The plots directory contains several plots to help you get the general idea of the progress of the simulation, showing relationships between the binding energy and solvent accessible surface area of the ligand, distance between two selected atoms or any other metric of your choice.

For example, if we open the plot called distance1.5_Binding_Energy_plot.png, we will be able to see the binding energy of each accepted pose during the simulation with respect to the first distance that was specified in the input.yaml. The distance we defined was between atoms H1 of the ligand and O of residue 562, hence, the hinge interaction. From the values of the plot we can see how the ligand could have access the binding site from an outer position.

b. Top poses¶

PELE also scans all produced poses and retrieves the top 100 lowest binding energy structures to the top_poses folder. The file names indicate the trajectory and model IDs of each structure as well as its associated binding energy. According to the previous plot, some of the structures with low binding energy values will satisfy the hinge interaction.
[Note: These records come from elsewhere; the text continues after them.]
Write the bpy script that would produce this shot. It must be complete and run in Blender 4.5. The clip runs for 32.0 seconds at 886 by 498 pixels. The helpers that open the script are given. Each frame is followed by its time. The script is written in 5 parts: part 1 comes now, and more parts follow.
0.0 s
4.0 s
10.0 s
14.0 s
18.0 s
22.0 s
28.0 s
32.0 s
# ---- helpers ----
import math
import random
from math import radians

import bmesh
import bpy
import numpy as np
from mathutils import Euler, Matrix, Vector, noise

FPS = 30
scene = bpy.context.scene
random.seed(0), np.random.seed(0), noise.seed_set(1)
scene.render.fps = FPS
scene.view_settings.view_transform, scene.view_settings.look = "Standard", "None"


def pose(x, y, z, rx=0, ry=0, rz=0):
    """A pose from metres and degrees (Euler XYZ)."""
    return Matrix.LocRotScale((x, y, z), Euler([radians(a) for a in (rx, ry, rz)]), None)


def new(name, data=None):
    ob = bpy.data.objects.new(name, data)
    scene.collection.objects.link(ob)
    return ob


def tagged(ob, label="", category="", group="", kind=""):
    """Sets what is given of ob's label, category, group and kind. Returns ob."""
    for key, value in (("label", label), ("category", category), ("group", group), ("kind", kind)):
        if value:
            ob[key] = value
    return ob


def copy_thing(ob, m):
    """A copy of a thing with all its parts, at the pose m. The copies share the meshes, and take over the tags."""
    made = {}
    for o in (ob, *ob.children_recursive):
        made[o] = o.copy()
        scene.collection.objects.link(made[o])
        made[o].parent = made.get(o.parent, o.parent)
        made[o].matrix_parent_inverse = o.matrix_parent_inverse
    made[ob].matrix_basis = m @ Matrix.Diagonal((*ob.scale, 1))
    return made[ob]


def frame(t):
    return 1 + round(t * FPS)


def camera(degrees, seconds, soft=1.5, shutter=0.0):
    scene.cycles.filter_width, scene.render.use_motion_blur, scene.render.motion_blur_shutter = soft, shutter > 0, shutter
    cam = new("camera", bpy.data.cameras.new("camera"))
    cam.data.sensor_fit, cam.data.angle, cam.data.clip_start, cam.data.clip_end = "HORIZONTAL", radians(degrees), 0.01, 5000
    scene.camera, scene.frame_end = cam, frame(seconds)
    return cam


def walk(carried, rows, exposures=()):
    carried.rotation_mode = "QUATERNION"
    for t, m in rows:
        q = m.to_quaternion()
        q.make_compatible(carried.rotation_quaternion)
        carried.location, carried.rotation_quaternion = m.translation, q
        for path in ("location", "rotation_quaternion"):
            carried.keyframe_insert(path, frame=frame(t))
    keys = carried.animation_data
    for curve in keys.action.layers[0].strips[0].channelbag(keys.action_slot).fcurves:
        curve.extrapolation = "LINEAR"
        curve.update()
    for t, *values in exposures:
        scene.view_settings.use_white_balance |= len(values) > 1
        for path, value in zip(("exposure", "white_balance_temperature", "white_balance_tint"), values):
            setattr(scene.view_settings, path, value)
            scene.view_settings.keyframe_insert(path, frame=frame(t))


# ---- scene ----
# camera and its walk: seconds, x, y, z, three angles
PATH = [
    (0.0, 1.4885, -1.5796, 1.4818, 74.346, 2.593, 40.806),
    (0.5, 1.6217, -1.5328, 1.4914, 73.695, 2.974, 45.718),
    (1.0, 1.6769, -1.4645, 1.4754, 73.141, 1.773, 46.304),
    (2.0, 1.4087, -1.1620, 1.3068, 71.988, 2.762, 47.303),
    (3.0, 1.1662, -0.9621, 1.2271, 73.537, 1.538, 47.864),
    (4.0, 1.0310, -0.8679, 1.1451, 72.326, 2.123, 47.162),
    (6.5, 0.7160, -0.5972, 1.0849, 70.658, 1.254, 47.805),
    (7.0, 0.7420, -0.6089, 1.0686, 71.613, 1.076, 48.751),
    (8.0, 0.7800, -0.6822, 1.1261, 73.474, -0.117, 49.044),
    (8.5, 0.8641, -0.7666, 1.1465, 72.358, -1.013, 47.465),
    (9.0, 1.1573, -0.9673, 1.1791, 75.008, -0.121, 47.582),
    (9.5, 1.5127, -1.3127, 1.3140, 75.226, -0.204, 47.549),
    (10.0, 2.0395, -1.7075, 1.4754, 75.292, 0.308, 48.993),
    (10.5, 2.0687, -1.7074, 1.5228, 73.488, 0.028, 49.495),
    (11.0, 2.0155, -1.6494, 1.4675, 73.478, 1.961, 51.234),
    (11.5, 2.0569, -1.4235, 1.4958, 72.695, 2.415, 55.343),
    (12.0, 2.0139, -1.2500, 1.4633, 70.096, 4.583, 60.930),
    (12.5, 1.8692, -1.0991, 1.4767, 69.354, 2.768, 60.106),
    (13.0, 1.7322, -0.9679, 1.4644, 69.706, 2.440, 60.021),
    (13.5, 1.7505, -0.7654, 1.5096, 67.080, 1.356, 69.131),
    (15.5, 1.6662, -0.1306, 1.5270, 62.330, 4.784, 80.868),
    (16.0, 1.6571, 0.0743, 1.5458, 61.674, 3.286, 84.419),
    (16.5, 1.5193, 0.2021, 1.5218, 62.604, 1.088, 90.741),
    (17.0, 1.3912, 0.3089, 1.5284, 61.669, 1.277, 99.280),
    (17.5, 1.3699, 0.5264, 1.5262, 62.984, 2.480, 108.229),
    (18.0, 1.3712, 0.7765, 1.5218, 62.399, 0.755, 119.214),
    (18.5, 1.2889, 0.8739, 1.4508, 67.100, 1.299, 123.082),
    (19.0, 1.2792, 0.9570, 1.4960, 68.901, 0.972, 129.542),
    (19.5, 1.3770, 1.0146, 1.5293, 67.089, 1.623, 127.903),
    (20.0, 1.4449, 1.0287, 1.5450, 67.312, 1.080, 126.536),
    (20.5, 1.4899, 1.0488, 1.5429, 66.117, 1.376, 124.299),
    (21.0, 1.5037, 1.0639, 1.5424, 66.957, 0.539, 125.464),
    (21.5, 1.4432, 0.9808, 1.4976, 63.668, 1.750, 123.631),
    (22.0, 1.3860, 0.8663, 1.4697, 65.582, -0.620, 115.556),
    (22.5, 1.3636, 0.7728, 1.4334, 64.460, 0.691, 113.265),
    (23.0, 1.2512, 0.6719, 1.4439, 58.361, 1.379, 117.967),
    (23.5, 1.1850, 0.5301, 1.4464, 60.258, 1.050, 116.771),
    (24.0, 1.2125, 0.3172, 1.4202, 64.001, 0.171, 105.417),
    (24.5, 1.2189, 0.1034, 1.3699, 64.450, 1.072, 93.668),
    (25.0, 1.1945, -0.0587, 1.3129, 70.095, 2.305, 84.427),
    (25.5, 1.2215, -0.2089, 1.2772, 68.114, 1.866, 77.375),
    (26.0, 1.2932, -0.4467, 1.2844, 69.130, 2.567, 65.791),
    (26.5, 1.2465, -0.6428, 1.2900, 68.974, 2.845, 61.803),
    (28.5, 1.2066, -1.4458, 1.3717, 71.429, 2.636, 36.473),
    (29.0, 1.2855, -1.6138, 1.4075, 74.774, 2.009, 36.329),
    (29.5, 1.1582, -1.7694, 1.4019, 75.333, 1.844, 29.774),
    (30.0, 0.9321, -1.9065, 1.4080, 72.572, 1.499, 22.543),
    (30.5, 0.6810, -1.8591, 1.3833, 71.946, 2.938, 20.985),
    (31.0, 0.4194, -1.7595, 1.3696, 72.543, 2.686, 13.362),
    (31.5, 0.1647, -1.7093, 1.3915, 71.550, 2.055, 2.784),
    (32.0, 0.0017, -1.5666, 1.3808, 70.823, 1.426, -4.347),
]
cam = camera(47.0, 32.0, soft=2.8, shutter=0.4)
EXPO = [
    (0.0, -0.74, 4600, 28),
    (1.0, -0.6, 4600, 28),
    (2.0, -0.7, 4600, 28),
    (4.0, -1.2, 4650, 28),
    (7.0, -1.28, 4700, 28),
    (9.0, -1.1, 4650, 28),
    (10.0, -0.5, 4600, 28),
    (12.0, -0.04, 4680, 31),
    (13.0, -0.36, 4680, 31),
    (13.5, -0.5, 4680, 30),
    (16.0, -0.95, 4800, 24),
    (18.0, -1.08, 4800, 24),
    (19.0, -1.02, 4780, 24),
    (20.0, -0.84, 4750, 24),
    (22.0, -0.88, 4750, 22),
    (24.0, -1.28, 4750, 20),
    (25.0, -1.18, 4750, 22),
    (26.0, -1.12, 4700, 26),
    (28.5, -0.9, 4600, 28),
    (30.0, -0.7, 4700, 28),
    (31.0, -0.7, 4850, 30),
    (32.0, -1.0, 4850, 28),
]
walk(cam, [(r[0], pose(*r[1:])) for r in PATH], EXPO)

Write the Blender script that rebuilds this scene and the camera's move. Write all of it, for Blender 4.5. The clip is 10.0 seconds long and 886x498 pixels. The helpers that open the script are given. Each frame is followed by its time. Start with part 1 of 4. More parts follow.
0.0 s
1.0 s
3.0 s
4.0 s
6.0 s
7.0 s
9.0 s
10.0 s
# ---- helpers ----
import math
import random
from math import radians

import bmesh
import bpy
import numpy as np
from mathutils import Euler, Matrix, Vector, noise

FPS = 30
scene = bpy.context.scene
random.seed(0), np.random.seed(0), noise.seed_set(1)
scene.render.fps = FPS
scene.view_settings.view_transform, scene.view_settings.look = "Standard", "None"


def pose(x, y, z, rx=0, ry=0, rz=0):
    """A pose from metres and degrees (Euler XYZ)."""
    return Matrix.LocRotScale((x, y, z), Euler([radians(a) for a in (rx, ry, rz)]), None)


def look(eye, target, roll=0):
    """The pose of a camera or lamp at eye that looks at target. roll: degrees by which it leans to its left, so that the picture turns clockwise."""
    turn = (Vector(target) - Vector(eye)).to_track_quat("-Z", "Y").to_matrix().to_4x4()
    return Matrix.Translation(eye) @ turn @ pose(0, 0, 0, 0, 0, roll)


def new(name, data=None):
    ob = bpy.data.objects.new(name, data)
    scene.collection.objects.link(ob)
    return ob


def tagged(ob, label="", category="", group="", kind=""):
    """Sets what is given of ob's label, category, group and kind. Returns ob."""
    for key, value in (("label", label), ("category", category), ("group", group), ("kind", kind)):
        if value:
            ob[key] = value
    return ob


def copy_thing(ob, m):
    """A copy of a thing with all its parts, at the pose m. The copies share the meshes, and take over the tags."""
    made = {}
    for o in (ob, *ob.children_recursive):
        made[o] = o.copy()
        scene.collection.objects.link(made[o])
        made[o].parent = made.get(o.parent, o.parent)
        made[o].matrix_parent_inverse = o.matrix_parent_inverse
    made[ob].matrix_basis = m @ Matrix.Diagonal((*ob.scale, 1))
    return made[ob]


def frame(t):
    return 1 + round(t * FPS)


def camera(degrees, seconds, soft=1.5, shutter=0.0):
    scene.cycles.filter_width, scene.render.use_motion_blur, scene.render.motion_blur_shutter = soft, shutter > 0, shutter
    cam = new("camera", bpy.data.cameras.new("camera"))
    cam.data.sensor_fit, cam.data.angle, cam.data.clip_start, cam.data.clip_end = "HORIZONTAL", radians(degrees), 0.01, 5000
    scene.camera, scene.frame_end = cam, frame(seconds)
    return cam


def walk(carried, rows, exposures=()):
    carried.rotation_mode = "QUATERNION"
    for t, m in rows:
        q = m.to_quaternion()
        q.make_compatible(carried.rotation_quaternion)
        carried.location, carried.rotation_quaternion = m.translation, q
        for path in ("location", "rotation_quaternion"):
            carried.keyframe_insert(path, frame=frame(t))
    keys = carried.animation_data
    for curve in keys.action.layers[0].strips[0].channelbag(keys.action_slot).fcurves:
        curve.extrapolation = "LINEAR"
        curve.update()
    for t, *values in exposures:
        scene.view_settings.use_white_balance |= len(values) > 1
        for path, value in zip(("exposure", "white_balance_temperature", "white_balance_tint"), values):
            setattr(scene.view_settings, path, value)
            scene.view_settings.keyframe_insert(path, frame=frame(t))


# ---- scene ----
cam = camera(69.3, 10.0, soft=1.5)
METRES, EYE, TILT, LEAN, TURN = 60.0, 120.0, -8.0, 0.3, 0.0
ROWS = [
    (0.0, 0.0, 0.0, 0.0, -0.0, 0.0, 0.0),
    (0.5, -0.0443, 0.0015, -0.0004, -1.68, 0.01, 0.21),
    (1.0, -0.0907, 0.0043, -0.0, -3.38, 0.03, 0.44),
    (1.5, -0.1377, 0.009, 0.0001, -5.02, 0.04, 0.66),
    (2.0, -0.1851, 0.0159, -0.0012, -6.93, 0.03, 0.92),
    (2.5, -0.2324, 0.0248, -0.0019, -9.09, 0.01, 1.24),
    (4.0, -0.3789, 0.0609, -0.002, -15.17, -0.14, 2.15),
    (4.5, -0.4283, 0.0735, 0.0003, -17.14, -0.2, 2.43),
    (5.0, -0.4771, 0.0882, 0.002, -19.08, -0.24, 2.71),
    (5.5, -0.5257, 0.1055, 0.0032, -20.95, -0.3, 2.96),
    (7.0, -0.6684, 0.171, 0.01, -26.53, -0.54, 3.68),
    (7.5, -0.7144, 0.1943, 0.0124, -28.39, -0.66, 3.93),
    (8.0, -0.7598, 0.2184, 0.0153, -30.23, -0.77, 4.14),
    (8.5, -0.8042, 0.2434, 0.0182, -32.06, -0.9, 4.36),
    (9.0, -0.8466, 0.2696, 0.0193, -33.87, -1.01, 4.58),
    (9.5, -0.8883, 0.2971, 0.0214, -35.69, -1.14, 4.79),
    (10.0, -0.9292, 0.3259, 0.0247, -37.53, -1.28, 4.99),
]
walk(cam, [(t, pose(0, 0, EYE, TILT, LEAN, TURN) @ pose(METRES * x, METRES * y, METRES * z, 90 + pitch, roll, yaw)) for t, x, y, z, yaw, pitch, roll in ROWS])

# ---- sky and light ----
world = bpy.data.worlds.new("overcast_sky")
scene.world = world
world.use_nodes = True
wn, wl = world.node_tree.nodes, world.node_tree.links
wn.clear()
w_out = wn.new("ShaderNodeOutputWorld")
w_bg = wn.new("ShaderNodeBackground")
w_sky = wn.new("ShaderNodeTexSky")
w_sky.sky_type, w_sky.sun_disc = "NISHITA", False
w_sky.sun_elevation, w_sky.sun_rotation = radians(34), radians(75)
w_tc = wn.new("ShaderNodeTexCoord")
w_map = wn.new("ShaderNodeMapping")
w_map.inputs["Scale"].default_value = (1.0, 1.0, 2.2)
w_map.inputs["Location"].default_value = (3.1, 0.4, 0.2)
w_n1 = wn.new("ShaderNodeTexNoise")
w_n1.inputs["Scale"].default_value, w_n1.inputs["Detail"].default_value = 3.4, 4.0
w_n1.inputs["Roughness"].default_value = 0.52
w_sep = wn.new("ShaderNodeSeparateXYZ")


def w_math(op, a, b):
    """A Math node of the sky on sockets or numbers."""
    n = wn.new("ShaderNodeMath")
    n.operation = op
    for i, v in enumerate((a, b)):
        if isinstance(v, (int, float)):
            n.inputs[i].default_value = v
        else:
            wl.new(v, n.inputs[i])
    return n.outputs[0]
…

We can visualize the structure with the lowest binding energy and check the pose of the ligand. We can see how the hinge interaction is preserved. On the other hand, the branch with the piperazine ring is not matching with the crystallographic pose (represented in dark grey) since PELE found an extra interaction between the final aldehyde group and the protein. However, if our goal is to reproduce the binding mode of this ligand, it is recommended to start an induced fit docking simulation from this final pose that is already inserted in the binding site.

c. Clusters¶

Although plots and top_poses give important information to known if the hinge interaction could be achieved, the data inside clusters is usually very helpful since it shows the most important binding modes obtained through the simulation. Inside this folder we find a representative structure of each cluster and the energetic profiles of PELE colored by the clusters that have been obtained. Thus, it is easy to identify those clusters associated with lower binding energies that might look more interesting.

For instance, we can see that cluster D (purple points in the plot and yellow pose in the structure) is the cluster that has the lowest binding energy and it keeps the same interaction as seen in the best pose above. Besides, black crosses locate the points that were taken as representative structures in each case.